The company, which has taken the highly unusual step of banning the media from the meeting, on Wednesday closed many of its corporate offices and its on-site restaurant and removed “Golden Arches” flags from its properties.

The protesters will on Thursday deliver a petition with more than 1m signatures calling on the McDonald’s board to raise pay and respect union rights.

Mary Kay Henry, president of the Service Employees International Union, said: “It’s time for McDonald’s to respect the workers on the frontlines as much as they have respected shareholders by putting $30bn in their pockets over the last 10 years.”

As well as pressure on the streets outside, McDonald’s will face tough questions from its shareholders, who are angry at the company’s failure to keep up with the changing tastes of consumers.

Shareholders will also demand changes at the top of the company, after analysis by the Guardian revealed the the extent of board’s tight-knit culture. According to an analysis of public records, the fast-food giant, which controls more than 35,000 restaurants in 119 countries, is run by a coterie of long-serving insiders whose relationships raise “very big red flags”, according to critics.

Gary Hewitt, head of corporate governance research at responsible investment firm Sustainalytics, on Thursday added to the growing concern over McDonald’s insular management.
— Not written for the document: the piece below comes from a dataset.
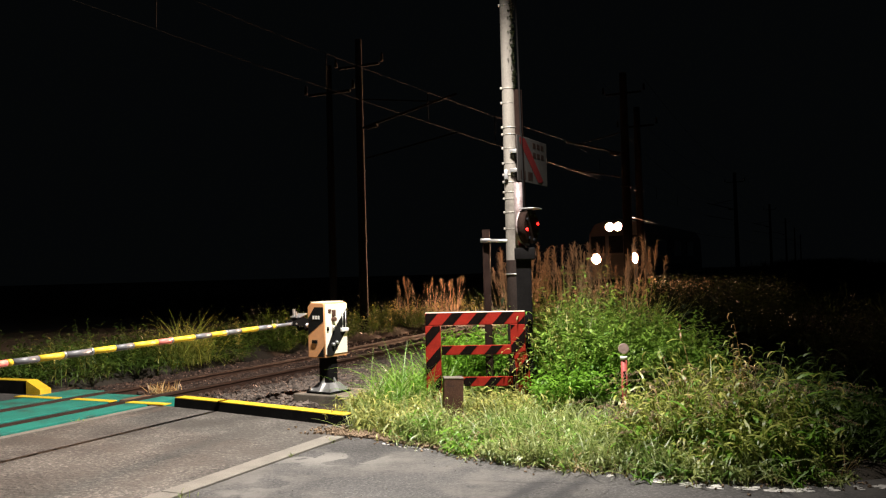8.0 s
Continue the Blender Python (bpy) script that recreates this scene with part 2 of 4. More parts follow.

“Zero board members have direct experience either as executive or director within the restaurant or mass retail industries,” Hewitt said. “More than two-thirds of board members have served 10 years. Not only does this potentially affect the independence of the overall board and its committees, it also highlights the lack of a refreshment policy. Nationality diversity is also a weak spot, with the board being dominated by directors from the US, in contrast with the company’s broad international revenues. In light of the considerable competitive and innovation challenges facing the company, fresher and varied perspectives at the board level would help support the new CEO’s innovation agenda.”

While the company controls restaurants in 119 countries, only two of McDonald’s board members are non-US nationals.